# EXERCISE GOAL
Set the data down again, exactly as it reads, but without the pictures.

# PROVIDED DATA

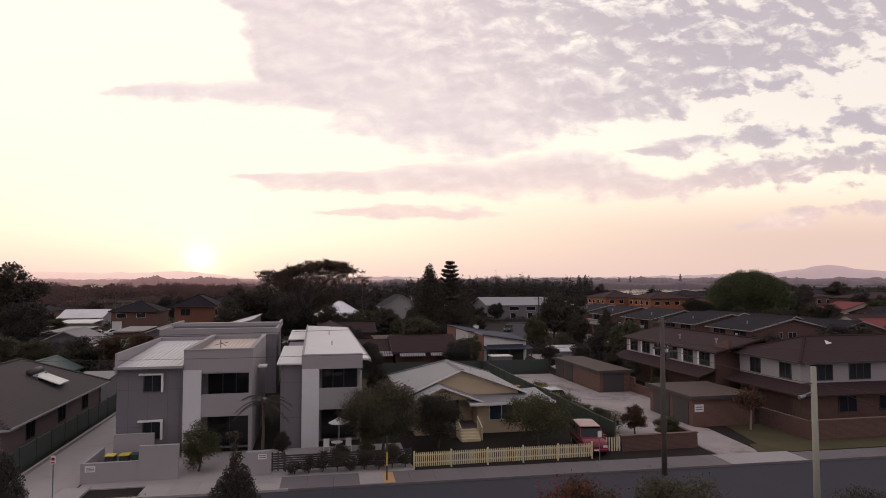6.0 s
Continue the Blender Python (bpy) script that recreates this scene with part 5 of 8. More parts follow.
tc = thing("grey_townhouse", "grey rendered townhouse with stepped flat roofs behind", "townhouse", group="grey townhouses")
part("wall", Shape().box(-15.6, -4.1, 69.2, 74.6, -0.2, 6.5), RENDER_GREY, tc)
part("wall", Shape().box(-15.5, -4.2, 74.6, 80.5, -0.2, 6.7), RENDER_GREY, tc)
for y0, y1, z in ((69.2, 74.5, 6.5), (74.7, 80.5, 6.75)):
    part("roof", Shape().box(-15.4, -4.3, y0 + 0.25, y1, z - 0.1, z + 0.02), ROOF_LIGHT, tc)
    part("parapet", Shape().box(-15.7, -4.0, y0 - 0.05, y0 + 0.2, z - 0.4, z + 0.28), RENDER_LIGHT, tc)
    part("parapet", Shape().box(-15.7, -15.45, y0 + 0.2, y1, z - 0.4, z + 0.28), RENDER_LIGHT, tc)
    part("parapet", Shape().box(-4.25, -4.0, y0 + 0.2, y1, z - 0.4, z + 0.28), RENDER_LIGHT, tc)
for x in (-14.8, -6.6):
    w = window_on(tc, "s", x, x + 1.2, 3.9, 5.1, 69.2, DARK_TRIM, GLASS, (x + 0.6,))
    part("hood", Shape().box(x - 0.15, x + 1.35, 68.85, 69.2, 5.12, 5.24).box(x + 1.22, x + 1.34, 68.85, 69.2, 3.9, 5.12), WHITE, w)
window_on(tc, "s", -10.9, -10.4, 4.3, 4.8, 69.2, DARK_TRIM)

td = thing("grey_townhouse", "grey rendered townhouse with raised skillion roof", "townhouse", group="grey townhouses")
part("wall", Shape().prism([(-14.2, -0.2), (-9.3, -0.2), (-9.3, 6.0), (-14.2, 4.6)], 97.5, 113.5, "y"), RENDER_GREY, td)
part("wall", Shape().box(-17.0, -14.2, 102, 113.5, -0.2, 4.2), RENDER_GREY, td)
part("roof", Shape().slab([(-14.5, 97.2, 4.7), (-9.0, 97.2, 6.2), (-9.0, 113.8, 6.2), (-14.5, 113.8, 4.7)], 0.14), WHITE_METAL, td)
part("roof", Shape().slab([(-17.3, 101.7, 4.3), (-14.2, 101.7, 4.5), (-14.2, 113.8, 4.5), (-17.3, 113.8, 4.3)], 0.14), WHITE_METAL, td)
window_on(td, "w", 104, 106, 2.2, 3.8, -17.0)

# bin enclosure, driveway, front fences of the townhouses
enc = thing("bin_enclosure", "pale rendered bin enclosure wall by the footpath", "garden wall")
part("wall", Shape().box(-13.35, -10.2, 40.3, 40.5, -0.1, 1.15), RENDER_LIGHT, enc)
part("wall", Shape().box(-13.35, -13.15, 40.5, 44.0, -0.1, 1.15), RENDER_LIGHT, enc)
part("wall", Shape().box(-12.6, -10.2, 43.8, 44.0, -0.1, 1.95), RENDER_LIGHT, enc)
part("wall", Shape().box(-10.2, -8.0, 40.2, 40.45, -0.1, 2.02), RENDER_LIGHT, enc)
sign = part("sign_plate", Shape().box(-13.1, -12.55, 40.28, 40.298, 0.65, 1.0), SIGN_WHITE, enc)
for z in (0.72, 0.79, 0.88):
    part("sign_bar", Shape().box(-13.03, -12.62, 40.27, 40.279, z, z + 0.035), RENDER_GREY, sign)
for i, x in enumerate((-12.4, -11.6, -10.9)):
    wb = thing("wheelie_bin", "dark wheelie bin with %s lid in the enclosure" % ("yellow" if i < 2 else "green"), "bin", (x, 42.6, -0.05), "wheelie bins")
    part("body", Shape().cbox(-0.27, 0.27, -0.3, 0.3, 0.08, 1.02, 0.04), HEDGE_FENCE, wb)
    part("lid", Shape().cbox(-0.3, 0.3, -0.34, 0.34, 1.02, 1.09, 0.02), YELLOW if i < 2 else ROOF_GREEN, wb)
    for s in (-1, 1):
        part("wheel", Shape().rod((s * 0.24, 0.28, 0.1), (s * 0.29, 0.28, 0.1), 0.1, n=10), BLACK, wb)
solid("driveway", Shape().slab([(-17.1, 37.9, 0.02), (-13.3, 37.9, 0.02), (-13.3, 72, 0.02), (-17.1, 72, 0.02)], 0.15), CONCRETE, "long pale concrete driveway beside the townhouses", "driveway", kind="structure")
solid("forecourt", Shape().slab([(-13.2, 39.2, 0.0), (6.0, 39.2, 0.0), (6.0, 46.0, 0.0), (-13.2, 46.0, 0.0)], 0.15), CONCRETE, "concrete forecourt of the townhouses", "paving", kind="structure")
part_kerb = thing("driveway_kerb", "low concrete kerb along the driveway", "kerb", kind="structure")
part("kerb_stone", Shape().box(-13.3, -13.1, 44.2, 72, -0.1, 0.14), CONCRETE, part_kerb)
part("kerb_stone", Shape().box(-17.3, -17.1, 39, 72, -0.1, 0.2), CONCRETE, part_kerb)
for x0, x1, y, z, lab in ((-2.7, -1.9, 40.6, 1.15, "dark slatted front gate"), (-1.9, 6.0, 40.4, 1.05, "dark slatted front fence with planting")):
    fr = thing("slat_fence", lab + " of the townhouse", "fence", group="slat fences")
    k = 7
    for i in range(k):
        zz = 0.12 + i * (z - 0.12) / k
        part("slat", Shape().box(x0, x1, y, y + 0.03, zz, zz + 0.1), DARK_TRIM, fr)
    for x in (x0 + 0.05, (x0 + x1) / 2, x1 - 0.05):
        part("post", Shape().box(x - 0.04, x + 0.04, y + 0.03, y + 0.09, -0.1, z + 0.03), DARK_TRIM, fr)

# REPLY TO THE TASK
6.0 s
Continue the Blender Python (bpy) script that recreates this scene with part 5 of 8. More parts follow.
tc = thing("grey_townhouse", "grey rendered townhouse with stepped flat roofs behind", "townhouse", group="grey townhouses")
part("wall", Shape().box(-15.6, -4.1, 69.2, 74.6, -0.2, 6.5), RENDER_GREY, tc)
part("wall", Shape().box(-15.5, -4.2, 74.6, 80.5, -0.2, 6.7), RENDER_GREY, tc)
for y0, y1, z in ((69.2, 74.5, 6.5), (74.7, 80.5, 6.75)):
    part("roof", Shape().box(-15.4, -4.3, y0 + 0.25, y1, z - 0.1, z + 0.02), ROOF_LIGHT, tc)
    part("parapet", Shape().box(-15.7, -4.0, y0 - 0.05, y0 + 0.2, z - 0.4, z + 0.28), RENDER_LIGHT, tc)
    part("parapet", Shape().box(-15.7, -15.45, y0 + 0.2, y1, z - 0.4, z + 0.28), RENDER_LIGHT, tc)
    part("parapet", Shape().box(-4.25, -4.0, y0 + 0.2, y1, z - 0.4, z + 0.28), RENDER_LIGHT, tc)
for x in (-14.8, -6.6):
    w = window_on(tc, "s", x, x + 1.2, 3.9, 5.1, 69.2, DARK_TRIM, GLASS, (x + 0.6,))
    part("hood", Shape().box(x - 0.15, x + 1.35, 68.85, 69.2, 5.12, 5.24).box(x + 1.22, x + 1.34, 68.85, 69.2, 3.9, 5.12), WHITE, w)
window_on(tc, "s", -10.9, -10.4, 4.3, 4.8, 69.2, DARK_TRIM)

td = thing("grey_townhouse", "grey rendered townhouse with raised skillion roof", "townhouse", group="grey townhouses")
part("wall", Shape().prism([(-14.2, -0.2), (-9.3, -0.2), (-9.3, 6.0), (-14.2, 4.6)], 97.5, 113.5, "y"), RENDER_GREY, td)
part("wall", Shape().box(-17.0, -14.2, 102, 113.5, -0.2, 4.2), RENDER_GREY, td)
part("roof", Shape().slab([(-14.5, 97.2, 4.7), (-9.0, 97.2, 6.2), (-9.0, 113.8, 6.2), (-14.5, 113.8, 4.7)], 0.14), WHITE_METAL, td)
part("roof", Shape().slab([(-17.3, 101.7, 4.3), (-14.2, 101.7, 4.5), (-14.2, 113.8, 4.5), (-17.3, 113.8, 4.3)], 0.14), WHITE_METAL, td)
window_on(td, "w", 104, 106, 2.2, 3.8, -17.0)

# bin enclosure, driveway, front fences of the townhouses
enc = thing("bin_enclosure", "pale rendered bin enclosure wall by the footpath", "garden wall")
part("wall", Shape().box(-13.35, -10.2, 40.3, 40.5, -0.1, 1.15), RENDER_LIGHT, enc)
part("wall", Shape().box(-13.35, -13.15, 40.5, 44.0, -0.1, 1.15), RENDER_LIGHT, enc)
part("wall", Shape().box(-12.6, -10.2, 43.8, 44.0, -0.1, 1.95), RENDER_LIGHT, enc)
part("wall", Shape().box(-10.2, -8.0, 40.2, 40.45, -0.1, 2.02), RENDER_LIGHT, enc)
sign = part("sign_plate", Shape().box(-13.1, -12.55, 40.28, 40.298, 0.65, 1.0), SIGN_WHITE, enc)
for z in (0.72, 0.79, 0.88):
    part("sign_bar", Shape().box(-13.03, -12.62, 40.27, 40.279, z, z + 0.035), RENDER_GREY, sign)
for i, x in enumerate((-12.4, -11.6, -10.9)):
    wb = thing("wheelie_bin", "dark wheelie bin with %s lid in the enclosure" % ("yellow" if i < 2 else "green"), "bin", (x, 42.6, -0.05), "wheelie bins")
    part("body", Shape().cbox(-0.27, 0.27, -0.3, 0.3, 0.08, 1.02, 0.04), HEDGE_FENCE, wb)
    part("lid", Shape().cbox(-0.3, 0.3, -0.34, 0.34, 1.02, 1.09, 0.02), YELLOW if i < 2 else ROOF_GREEN, wb)
    for s in (-1, 1):
        part("wheel", Shape().rod((s * 0.24, 0.28, 0.1), (s * 0.29, 0.28, 0.1), 0.1, n=10), BLACK, wb)
solid("driveway", Shape().slab([(-17.1, 37.9, 0.02), (-13.3, 37.9, 0.02), (-13.3, 72, 0.02), (-17.1, 72, 0.02)], 0.15), CONCRETE, "long pale concrete driveway beside the townhouses", "driveway", kind="structure")
solid("forecourt", Shape().slab([(-13.2, 39.2, 0.0), (6.0, 39.2, 0.0), (6.0, 46.0, 0.0), (-13.2, 46.0, 0.0)], 0.15), CONCRETE, "concrete forecourt of the townhouses", "paving", kind="structure")
part_kerb = thing("driveway_kerb", "low concrete kerb along the driveway", "kerb", kind="structure")
part("kerb_stone", Shape().box(-13.3, -13.1, 44.2, 72, -0.1, 0.14), CONCRETE, part_kerb)
part("kerb_stone", Shape().box(-17.3, -17.1, 39, 72, -0.1, 0.2), CONCRETE, part_kerb)
for x0, x1, y, z, lab in ((-2.7, -1.9, 40.6, 1.15, "dark slatted front gate"), (-1.9, 6.0, 40.4, 1.05, "dark slatted front fence with planting")):
    fr = thing("slat_fence", lab + " of the townhouse", "fence", group="slat fences")
    k = 7
    for i in range(k):
        zz = 0.12 + i * (z - 0.12) / k
        part("slat", Shape().box(x0, x1, y, y + 0.03, zz, zz + 0.1), DARK_TRIM, fr)
    for x in (x0 + 0.05, (x0 + x1) / 2, x1 - 0.05):
        part("post", Shape().box(x - 0.04, x + 0.04, y + 0.03, y + 0.09, -0.1, z + 0.03), DARK_TRIM, fr)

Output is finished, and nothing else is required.